Given material start

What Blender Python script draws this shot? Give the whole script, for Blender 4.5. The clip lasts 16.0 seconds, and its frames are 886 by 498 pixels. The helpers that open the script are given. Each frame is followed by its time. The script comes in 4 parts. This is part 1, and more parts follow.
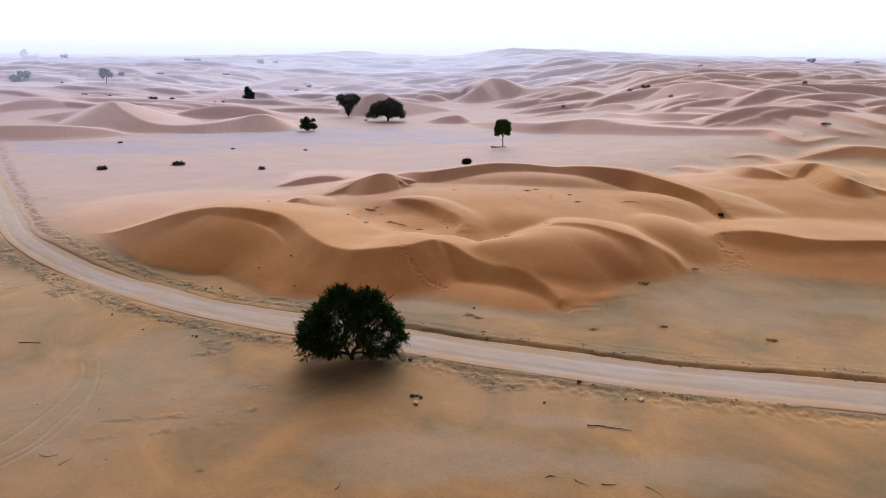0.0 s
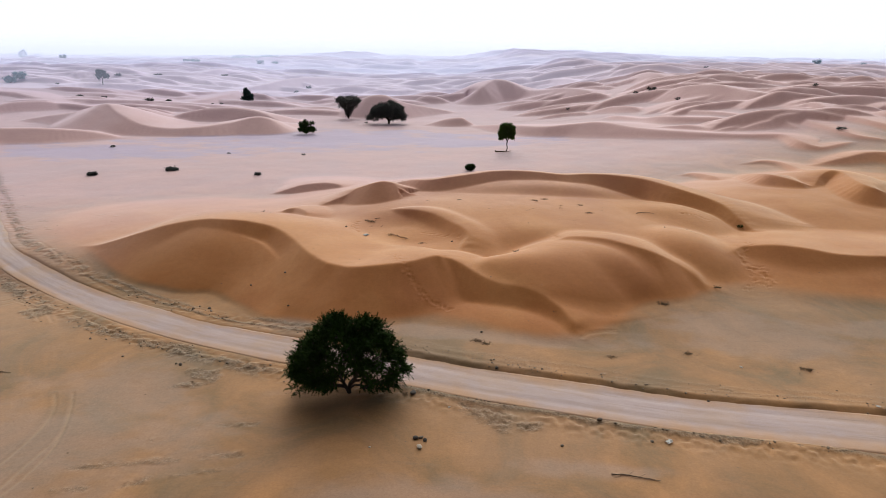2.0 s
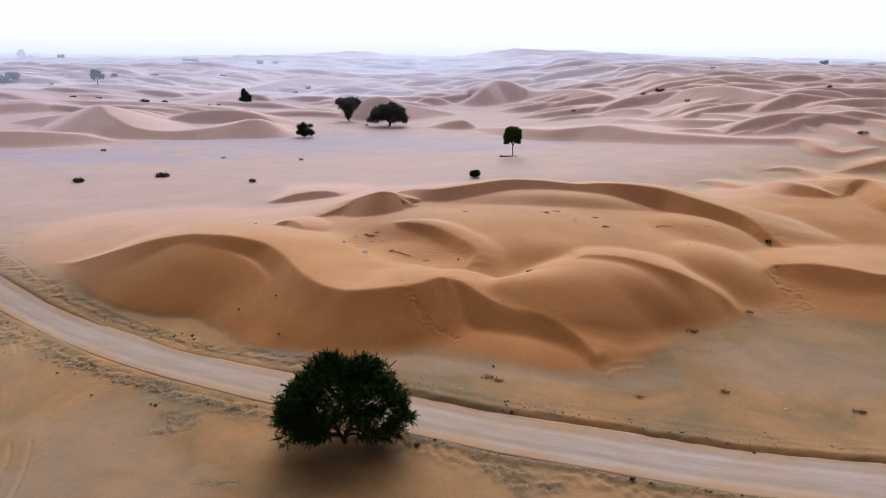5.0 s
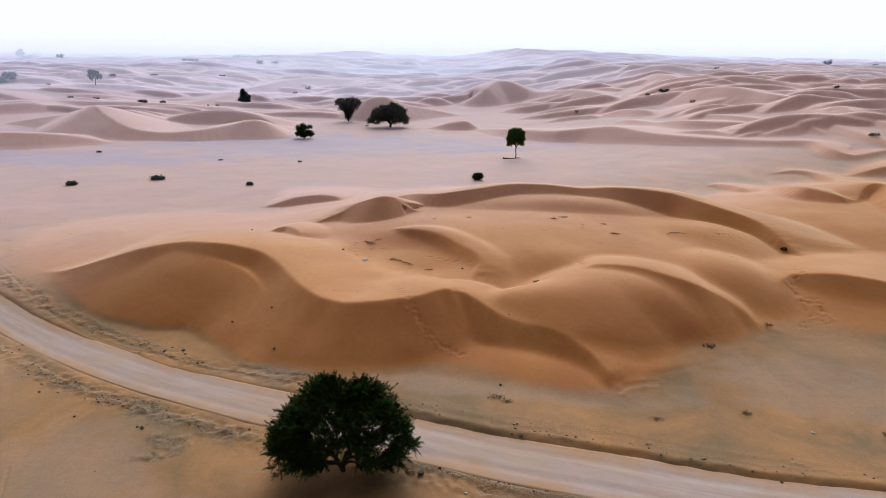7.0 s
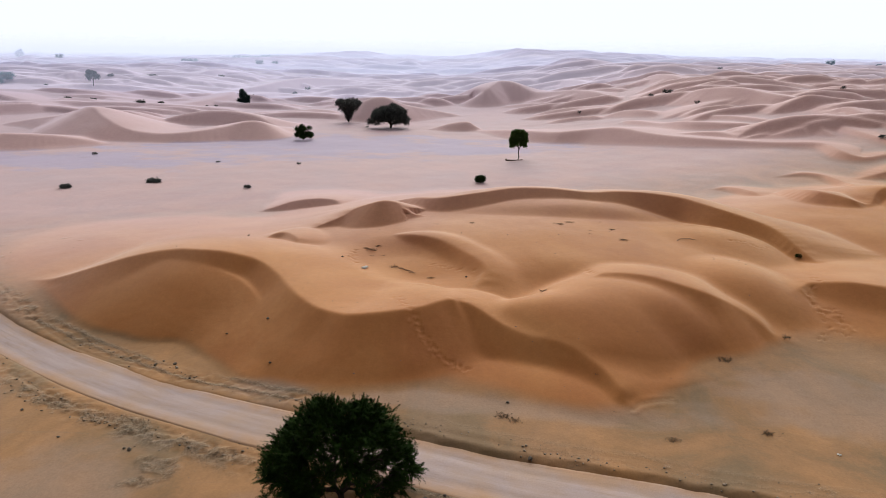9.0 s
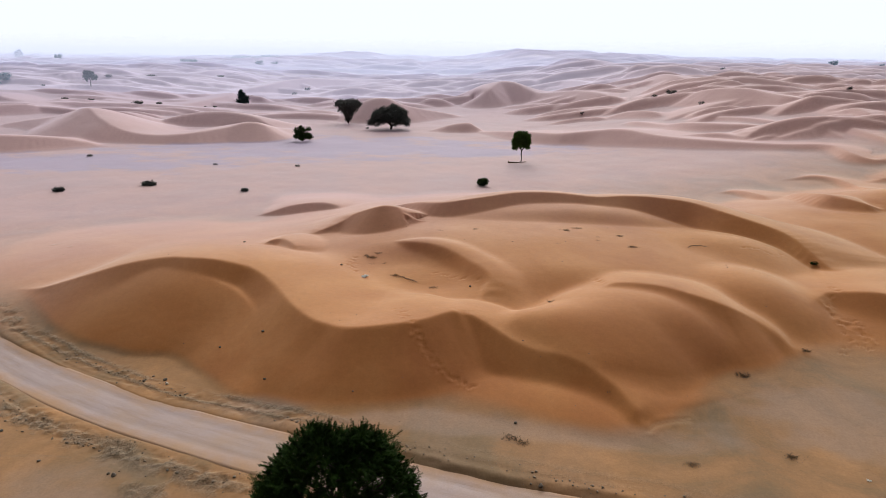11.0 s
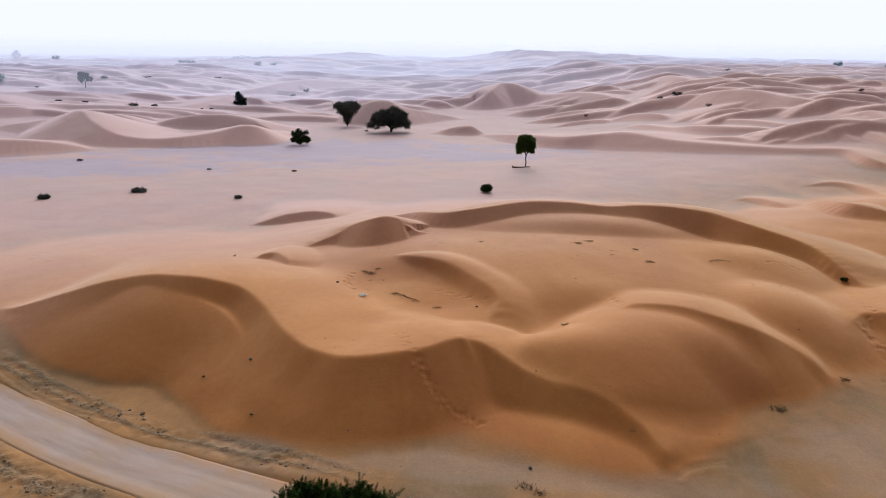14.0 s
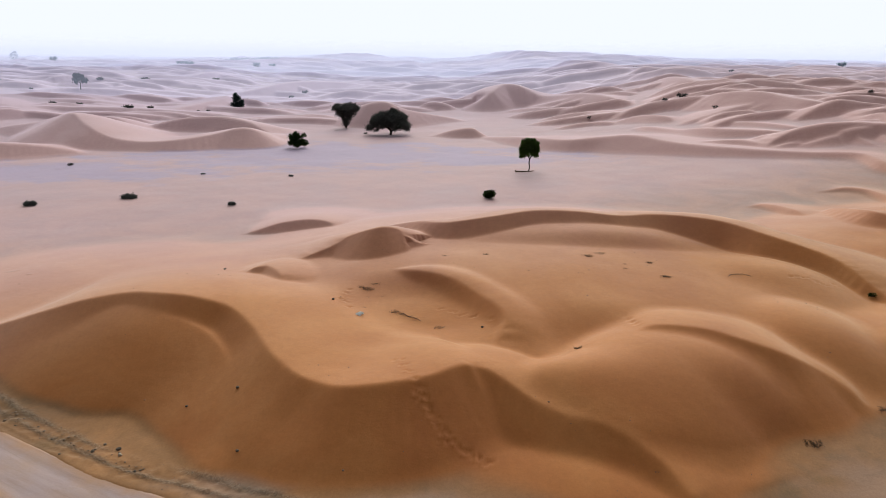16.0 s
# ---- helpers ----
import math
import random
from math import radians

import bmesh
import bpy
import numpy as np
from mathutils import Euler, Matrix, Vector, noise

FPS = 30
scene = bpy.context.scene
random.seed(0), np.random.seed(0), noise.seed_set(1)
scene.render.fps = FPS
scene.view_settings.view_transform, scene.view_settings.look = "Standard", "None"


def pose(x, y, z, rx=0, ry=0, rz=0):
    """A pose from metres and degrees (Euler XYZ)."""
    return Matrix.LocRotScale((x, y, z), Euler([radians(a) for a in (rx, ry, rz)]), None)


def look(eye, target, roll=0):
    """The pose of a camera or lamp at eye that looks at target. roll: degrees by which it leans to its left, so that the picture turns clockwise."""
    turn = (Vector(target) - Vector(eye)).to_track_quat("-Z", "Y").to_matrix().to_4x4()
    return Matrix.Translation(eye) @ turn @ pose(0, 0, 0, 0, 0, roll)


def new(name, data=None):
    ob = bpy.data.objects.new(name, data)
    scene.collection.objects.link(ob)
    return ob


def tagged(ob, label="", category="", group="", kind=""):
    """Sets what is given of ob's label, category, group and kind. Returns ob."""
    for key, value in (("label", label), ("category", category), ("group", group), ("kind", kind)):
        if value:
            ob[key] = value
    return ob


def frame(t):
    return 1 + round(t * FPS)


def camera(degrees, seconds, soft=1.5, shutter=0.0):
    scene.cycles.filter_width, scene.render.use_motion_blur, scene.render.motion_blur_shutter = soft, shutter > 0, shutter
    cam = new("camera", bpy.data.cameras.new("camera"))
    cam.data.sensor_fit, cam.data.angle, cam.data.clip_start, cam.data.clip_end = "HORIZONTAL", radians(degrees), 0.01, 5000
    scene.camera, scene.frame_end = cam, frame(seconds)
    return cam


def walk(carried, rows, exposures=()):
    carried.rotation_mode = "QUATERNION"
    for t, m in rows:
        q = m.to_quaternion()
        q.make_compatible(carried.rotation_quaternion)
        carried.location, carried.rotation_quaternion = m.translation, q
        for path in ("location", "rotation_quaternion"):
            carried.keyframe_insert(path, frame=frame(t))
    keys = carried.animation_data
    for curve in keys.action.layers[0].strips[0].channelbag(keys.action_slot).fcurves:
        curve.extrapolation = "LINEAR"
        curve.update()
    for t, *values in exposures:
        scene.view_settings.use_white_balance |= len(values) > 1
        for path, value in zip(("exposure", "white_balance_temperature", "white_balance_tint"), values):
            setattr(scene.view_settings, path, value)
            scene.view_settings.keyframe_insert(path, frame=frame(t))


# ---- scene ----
# a drone gliding forward about 18 m over the desert: seconds, eye, target, roll
cam = camera(70.0, 16.0, soft=0.5)
PATH = [
    (0, (1.205, 1.427, 18.038), (1.164, 20.545, 12.164), 0.49),
    (1, (1.026, 3.355, 18.151), (0.975, 22.475, 12.286), 0.52),
    (2, (0.857, 5.305, 18.241), (0.798, 24.427, 12.379), 0.54),
    (3, (0.698, 7.130, 18.310), (0.631, 26.252, 12.448), 0.56),
    (4, (0.548, 8.760, 18.360), (0.473, 27.881, 12.496), 0.58),
    (5, (0.406, 10.182, 18.394), (0.325, 29.302, 12.527), 0.59),
    (6, (0.272, 11.418, 18.416), (0.185, 30.537, 12.546), 0.60),
    (7, (0.143, 12.516, 18.428), (0.051, 31.635, 12.556), 0.61),
    (8, (0.020, 13.532, 18.432), (-0.076, 32.650, 12.560), 0.62),
    (9, (-0.099, 14.519, 18.432), (-0.198, 33.638, 12.561), 0.62),
    (10, (-0.214, 15.528, 18.430), (-0.316, 34.647, 12.563), 0.62),
    (11, (-0.326, 16.594, 18.429), (-0.430, 35.716, 12.567), 0.61),
    (12, (-0.437, 17.746, 18.431), (-0.541, 36.870, 12.577), 0.60),
    (13, (-0.547, 19.001, 18.440), (-0.651, 38.127, 12.595), 0.59),
    (14, (-0.657, 20.373, 18.458), (-0.761, 39.502, 12.622), 0.58),
    (15, (-0.768, 21.881, 18.487), (-0.870, 41.014, 12.662), 0.56),
    (16, (-0.881, 23.563, 18.532), (-0.981, 42.698, 12.714), 0.55),
]
walk(cam, [(t, look(eye, target, roll)) for t, eye, target, roll in PATH], ((0, 0.07), (6, 0.04), (11, 0.0), (16, -0.05)))

# ---- world and sun ----
SUN_DIR = Vector((0.05, 0.82, 0.47)).normalized()
SUN_ELEV = math.asin(SUN_DIR.z)
SUN_ROT = math.atan2(SUN_DIR.x, SUN_DIR.y)
world = bpy.data.worlds.new("hazy_sky")
scene.world = world
world.use_nodes = True
wn, wl = world.node_tree.nodes, world.node_tree.links
wn.clear()
w_out = wn.new("ShaderNodeOutputWorld")
w_bg = wn.new("ShaderNodeBackground")
w_sky = wn.new("ShaderNodeTexSky")
w_sky.sky_type = "NISHITA"
w_sky.sun_disc = False
w_sky.sun_elevation = SUN_ELEV
w_sky.sun_rotation = SUN_ROT
w_sky.altitude = 0.0
w_sky.air_density = 1.0
w_sky.dust_density = 1.5
w_sky.ozone_density = 2.0
# dust in the air bleaches the sky, most of all towards the horizon
w_hue = wn.new("ShaderNodeHueSaturation")
w_hue.inputs["Saturation"].default_value = 0.15
w_hue.inputs["Value"].default_value = 0.012
wl.new(w_sky.outputs["Color"], w_hue.inputs["Color"])
w_dir = wn.new("ShaderNodeTexCoord")
w_xyz = wn.new("ShaderNodeSeparateXYZ")
wl.new(w_dir.outputs["Generated"], w_xyz.inputs[0])
w_ramp = wn.new("ShaderNodeValToRGB")
w_ramp.color_ramp.interpolation = "EASE"
w_ramp.color_ramp.elements[0].position, w_ramp.color_ramp.elements[0].color = 0.085, (1, 1, 1, 1)
w_ramp.color_ramp.elements[1].position, w_ramp.color_ramp.elements[1].color = 0.20, (0, 0, 0, 1)
wl.new(w_xyz.outputs["Z"], w_ramp.inputs["Fac"])
w_mix = wn.new("ShaderNodeMix")
w_mix.data_type = "RGBA"
wl.new(w_ramp.outputs["Color"], w_mix.inputs[0])
# the haze glows most on the sun's side of the sky
w_dot = wn.new("ShaderNodeVectorMath")
w_dot.operation = "DOT_PRODUCT"
wl.new(w_dir.outputs["Generated"], w_dot.inputs[0])
w_dot.inputs[1].default_value = Vector((SUN_DIR.x, SUN_DIR.y, 0)).normalized()
w_side = wn.new("ShaderNodeMapRange")
w_side.inputs["From Min"].default_value, w_side.inputs["From Max"].default_value = -0.9, 0.55
wl.new(w_dot.outputs["Value"], w_side.inputs["Value"])
w_glow = wn.new("ShaderNodeMix")
w_glow.data_type = "RGBA"
wl.new(w_side.outputs["Result"], w_glow.inputs[0])
w_glow.inputs[6].default_value = (0.27, 0.19, 0.17, 1)
w_glow.inputs[7].default_value = (0.955, 1.005, 1.17, 1)
wl.new(w_glow.outputs[2], w_mix.inputs[7])
# higher up the veil of dust is brightest around the hidden sun and fades off behind
w_toward = wn.new("ShaderNodeVectorMath")
w_toward.operation = "DOT_PRODUCT"
wl.new(w_dir.outputs["Generated"], w_toward.inputs[0])
w_toward.inputs[1].default_value = Vector((0.05, 0.94, 0.34)).normalized()
w_near = wn.new("ShaderNodeMapRange")
w_near.interpolation_type = "SMOOTHSTEP"
w_near.inputs["From Min"].default_value, w_near.inputs["From Max"].default_value = 0.25, 1.0
wl.new(w_toward.outputs["Value"], w_near.inputs["Value"])
w_veil = wn.new("ShaderNodeMix")
w_veil.data_type = "RGBA"
wl.new(w_near.outputs["Result"], w_veil.inputs[0])
w_veil.inputs[6].default_value = (0.03, 0.028, 0.03, 1)
w_veil.inputs[7].default_value = (2.3, 2.26, 2.16, 1)
w_upper = wn.new("ShaderNodeMix")
w_upper.data_type, w_upper.blend_type = "RGBA", "ADD"
w_upper.inputs[0].default_value = 1.0
wl.new(w_hue.outputs["Color"], w_upper.inputs[6])
wl.new(w_veil.outputs[2], w_upper.inputs[7])
wl.new(w_upper.outputs[2], w_mix.inputs[6])
wl.new(w_mix.outputs[2], w_bg.inputs["Color"])
w_bg.inputs["Strength"].default_value = 1.0
wl.new(w_bg.outputs["Background"], w_out.inputs["Surface"])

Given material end

▶ Requirement
Whenever "scene" turns up in a line, pick that line out.

▶ Exercise solution
scene = bpy.context.scene
scene.render.fps = FPS
scene.view_settings.view_transform, scene.view_settings.look = "Standard", "None"
    scene.collection.objects.link(ob)
    scene.cycles.filter_width, scene.render.use_motion_blur, scene.render.motion_blur_shutter = soft, shutter > 0, shutter
    scene.camera, scene.frame_end = cam, frame(seconds)
        scene.view_settings.use_white_balance |= len(values) > 1
            setattr(scene.view_settings, path, value)
            scene.view_settings.keyframe_insert(path, frame=frame(t))
# ---- scene ----
scene.world = world